Exercise instructions: Filter the data for lines with the word "pixels", then copy every line so identified.

Data for the task:
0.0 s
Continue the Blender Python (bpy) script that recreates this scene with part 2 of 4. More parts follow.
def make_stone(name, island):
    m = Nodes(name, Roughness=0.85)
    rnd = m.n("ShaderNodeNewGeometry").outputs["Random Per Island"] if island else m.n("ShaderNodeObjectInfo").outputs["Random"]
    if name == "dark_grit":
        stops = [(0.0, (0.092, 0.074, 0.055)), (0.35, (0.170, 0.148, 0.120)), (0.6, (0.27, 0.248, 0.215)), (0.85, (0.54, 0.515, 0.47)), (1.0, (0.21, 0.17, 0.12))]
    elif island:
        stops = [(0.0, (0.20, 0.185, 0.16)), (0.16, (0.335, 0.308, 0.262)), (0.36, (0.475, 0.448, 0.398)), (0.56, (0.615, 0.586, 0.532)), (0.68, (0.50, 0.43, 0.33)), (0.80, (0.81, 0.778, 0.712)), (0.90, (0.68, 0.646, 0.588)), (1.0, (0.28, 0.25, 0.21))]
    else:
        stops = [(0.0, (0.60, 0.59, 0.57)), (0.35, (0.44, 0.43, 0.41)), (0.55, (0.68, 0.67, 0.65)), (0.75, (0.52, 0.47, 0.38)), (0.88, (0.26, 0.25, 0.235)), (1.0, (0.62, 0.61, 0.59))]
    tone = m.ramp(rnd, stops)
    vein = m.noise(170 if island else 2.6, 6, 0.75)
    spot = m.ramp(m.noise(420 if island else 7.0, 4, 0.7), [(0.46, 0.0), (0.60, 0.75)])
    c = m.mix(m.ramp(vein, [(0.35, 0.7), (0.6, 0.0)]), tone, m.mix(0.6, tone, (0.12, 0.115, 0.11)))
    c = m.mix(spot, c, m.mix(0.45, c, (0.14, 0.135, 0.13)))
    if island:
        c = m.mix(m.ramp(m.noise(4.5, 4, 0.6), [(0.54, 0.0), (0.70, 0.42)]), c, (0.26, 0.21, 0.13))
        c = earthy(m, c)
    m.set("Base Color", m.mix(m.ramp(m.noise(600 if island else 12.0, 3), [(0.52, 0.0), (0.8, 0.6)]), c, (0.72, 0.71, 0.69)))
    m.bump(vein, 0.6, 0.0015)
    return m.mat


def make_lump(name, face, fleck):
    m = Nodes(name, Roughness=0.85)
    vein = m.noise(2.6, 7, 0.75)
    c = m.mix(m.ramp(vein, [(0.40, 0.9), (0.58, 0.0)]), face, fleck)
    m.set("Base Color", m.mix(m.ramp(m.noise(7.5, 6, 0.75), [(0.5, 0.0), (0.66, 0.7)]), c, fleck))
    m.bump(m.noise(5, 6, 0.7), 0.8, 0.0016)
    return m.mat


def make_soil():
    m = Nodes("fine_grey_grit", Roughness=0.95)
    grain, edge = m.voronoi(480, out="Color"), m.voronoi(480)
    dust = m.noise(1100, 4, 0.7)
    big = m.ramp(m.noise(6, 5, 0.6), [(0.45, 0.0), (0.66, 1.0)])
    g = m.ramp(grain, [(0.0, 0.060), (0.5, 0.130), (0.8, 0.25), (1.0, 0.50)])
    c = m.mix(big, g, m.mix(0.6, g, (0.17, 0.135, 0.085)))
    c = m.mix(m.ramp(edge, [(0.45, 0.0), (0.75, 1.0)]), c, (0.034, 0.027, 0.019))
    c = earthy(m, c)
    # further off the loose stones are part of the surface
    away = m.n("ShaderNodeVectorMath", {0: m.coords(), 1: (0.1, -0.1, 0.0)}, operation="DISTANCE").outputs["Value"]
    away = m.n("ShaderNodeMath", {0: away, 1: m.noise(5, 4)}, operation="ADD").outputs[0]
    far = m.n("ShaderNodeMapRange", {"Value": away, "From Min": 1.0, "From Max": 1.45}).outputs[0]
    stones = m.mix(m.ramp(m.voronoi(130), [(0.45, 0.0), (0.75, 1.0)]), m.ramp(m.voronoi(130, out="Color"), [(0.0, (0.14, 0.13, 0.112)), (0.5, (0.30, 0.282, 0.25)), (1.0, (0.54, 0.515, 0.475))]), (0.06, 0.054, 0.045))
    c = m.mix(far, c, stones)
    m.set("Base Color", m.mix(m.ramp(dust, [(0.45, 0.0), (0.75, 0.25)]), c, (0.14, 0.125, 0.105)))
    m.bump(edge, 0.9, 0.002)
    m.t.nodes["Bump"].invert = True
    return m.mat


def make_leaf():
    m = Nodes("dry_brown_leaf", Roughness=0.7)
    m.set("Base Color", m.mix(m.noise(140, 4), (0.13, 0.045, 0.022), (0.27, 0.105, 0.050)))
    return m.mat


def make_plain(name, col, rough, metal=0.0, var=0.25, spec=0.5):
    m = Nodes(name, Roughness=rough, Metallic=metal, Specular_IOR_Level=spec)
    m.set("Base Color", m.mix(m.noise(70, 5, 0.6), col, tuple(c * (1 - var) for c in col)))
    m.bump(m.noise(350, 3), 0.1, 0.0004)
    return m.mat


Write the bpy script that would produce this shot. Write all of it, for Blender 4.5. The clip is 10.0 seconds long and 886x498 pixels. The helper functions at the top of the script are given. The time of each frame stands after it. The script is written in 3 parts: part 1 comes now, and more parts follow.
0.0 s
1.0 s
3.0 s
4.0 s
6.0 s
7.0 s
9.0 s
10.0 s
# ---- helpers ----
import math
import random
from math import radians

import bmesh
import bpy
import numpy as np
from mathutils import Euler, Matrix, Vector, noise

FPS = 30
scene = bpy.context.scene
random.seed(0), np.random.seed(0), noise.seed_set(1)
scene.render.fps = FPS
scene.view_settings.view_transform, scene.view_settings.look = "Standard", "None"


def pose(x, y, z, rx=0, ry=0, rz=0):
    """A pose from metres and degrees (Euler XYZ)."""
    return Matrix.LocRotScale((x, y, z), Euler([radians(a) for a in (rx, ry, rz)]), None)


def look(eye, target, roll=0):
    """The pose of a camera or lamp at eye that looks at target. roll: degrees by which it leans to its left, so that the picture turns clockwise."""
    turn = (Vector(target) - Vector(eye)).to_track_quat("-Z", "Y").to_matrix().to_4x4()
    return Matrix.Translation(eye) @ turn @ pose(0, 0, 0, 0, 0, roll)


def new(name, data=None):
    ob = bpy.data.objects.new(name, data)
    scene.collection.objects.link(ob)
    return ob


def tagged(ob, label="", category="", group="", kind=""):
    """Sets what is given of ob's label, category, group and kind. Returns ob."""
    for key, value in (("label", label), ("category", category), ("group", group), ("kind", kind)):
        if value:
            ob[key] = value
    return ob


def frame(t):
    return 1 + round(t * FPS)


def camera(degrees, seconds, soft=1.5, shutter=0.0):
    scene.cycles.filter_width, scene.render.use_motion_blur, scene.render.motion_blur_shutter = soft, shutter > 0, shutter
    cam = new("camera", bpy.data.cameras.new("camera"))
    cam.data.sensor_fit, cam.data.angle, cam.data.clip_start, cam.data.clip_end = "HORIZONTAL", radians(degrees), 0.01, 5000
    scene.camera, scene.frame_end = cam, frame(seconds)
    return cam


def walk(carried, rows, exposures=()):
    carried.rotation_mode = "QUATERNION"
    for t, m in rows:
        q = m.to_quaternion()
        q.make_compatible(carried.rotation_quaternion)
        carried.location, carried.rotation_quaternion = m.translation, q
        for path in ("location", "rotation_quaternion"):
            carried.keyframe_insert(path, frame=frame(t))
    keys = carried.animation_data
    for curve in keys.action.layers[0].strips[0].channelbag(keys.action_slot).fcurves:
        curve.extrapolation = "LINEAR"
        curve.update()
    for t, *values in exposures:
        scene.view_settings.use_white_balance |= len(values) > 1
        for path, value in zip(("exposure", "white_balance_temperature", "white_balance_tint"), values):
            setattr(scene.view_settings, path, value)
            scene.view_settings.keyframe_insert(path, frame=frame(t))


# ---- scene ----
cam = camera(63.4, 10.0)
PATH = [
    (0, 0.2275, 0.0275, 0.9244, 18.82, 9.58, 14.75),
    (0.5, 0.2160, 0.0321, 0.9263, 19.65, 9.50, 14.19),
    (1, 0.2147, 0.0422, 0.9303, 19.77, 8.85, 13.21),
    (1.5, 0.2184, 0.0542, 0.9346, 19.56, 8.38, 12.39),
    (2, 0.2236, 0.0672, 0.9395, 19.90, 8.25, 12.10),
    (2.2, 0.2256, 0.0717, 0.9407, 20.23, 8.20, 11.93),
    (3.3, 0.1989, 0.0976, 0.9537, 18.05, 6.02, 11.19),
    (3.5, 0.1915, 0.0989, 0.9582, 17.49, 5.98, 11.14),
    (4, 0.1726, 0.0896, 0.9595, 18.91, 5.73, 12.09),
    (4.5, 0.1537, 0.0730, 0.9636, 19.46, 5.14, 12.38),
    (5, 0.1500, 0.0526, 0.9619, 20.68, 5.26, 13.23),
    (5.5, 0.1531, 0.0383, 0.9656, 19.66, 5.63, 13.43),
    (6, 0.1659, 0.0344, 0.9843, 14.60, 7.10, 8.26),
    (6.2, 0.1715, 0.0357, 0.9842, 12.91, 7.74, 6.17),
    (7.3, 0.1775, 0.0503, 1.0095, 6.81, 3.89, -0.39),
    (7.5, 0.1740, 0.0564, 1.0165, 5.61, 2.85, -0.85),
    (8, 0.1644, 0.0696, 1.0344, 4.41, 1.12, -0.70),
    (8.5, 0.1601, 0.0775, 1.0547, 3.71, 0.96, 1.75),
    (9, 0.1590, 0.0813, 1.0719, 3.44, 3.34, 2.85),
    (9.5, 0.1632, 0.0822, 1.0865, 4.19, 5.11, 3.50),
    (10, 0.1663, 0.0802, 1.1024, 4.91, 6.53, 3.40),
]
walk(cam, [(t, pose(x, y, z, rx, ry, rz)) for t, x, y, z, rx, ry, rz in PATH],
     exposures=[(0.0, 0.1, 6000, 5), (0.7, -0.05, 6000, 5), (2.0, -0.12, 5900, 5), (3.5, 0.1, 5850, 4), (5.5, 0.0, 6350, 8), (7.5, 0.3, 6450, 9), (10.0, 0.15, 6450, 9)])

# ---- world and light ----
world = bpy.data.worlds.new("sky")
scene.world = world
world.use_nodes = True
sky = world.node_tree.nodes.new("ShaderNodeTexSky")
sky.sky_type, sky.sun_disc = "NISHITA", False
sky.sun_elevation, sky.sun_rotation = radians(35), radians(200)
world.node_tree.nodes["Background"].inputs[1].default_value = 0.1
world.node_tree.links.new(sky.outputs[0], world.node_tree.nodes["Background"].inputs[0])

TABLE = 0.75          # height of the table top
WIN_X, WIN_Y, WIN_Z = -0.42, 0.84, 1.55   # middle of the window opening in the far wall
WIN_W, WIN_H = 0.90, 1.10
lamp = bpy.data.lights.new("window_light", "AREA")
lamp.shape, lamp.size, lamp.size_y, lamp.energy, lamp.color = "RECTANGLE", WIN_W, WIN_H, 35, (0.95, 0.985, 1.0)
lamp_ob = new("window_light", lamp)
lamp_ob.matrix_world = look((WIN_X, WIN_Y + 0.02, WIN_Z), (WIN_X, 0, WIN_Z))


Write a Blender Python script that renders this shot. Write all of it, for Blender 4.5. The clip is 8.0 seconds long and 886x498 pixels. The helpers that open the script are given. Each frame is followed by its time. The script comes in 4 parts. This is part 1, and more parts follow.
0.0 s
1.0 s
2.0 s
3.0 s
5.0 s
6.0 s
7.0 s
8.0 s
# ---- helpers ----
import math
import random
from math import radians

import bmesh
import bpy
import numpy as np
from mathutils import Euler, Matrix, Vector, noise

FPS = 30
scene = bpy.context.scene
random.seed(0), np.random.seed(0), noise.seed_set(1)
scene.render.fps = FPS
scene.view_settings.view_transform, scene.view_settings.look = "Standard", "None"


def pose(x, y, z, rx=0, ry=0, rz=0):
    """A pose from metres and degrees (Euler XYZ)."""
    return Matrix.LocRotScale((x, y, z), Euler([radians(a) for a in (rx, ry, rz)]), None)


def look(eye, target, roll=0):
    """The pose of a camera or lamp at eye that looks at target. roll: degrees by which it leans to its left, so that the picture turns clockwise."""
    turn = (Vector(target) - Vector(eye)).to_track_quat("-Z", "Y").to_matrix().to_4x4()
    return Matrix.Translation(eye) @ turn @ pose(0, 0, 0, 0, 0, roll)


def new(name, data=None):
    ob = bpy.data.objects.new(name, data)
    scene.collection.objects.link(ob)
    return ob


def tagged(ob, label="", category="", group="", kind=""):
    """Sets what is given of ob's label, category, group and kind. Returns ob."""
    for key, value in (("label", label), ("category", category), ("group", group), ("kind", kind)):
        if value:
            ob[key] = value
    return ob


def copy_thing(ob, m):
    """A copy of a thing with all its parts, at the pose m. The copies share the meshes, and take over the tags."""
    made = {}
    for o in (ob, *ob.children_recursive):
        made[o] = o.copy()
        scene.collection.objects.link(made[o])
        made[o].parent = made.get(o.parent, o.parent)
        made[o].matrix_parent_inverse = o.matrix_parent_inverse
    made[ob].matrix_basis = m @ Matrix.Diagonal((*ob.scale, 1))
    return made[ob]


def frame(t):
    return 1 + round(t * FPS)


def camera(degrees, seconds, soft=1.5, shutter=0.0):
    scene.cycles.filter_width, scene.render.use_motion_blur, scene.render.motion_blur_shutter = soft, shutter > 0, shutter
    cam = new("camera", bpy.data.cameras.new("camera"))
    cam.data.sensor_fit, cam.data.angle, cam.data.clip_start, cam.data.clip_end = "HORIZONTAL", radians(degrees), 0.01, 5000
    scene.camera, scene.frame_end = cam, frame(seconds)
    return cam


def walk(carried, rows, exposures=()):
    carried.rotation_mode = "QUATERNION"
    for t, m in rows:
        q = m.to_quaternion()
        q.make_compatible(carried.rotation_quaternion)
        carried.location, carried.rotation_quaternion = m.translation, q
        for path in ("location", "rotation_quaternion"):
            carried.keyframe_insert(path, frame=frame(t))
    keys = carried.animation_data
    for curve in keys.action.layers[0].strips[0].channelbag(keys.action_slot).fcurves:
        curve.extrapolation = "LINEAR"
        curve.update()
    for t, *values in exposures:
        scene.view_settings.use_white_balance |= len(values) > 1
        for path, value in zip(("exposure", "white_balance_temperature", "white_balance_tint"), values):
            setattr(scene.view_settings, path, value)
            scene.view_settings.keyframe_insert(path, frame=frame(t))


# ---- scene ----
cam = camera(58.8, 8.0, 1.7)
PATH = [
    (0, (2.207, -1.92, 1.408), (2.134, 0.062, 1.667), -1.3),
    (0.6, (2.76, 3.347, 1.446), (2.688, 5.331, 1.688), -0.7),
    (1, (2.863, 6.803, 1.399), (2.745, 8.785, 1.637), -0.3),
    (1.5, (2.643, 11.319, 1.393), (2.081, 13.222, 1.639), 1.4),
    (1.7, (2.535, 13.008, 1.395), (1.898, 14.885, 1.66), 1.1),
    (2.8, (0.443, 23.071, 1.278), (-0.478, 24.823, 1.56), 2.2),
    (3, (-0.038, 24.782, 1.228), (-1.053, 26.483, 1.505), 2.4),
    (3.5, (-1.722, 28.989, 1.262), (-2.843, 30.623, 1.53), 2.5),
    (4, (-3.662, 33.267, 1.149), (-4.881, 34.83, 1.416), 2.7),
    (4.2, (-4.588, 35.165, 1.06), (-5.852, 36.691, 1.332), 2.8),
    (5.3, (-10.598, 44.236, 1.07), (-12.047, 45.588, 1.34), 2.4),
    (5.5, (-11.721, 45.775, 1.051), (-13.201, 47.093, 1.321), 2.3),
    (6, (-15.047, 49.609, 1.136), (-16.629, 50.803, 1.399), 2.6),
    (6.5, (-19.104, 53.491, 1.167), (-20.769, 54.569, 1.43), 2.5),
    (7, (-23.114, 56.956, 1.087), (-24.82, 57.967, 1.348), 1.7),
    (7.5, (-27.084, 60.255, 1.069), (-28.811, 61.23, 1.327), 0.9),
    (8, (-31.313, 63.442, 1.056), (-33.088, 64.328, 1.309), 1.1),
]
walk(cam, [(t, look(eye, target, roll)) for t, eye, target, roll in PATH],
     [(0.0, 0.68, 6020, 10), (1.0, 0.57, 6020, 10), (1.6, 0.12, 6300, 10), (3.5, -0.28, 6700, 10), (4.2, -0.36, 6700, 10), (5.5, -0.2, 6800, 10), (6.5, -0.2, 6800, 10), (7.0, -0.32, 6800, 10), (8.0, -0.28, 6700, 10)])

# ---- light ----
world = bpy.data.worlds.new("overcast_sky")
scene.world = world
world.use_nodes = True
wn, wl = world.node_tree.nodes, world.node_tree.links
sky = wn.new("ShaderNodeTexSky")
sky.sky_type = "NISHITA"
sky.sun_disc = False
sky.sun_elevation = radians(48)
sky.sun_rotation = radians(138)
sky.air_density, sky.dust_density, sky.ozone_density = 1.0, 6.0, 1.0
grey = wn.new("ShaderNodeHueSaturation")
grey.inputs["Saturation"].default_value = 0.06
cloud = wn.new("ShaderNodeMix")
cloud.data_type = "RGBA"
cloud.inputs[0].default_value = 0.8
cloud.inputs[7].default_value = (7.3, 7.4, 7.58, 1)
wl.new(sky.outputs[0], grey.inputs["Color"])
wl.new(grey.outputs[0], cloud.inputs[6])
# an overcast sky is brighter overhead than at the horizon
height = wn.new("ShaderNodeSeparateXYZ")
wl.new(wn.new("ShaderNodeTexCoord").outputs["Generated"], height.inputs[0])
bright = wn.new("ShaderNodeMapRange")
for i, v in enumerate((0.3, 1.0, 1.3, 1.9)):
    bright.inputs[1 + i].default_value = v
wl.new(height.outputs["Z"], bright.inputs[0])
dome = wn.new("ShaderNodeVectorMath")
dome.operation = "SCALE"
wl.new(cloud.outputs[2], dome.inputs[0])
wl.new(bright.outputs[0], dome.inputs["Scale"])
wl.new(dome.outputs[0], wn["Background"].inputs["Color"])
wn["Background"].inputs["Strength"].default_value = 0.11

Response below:
Write the bpy script that would produce this shot. Write all of it, for Blender 4.5. The clip is 10.0 seconds long and 886x498 pixels. The helper functions at the top of the script are given. The time of each frame stands after it. The script is written in 3 parts: part 1 comes now, and more parts follow.
Write a Blender Python script that renders this shot. Write all of it, for Blender 4.5. The clip is 8.0 seconds long and 886x498 pixels. The helpers that open the script are given. Each frame is followed by its time. The script comes in 4 parts. This is part 1, and more parts follow.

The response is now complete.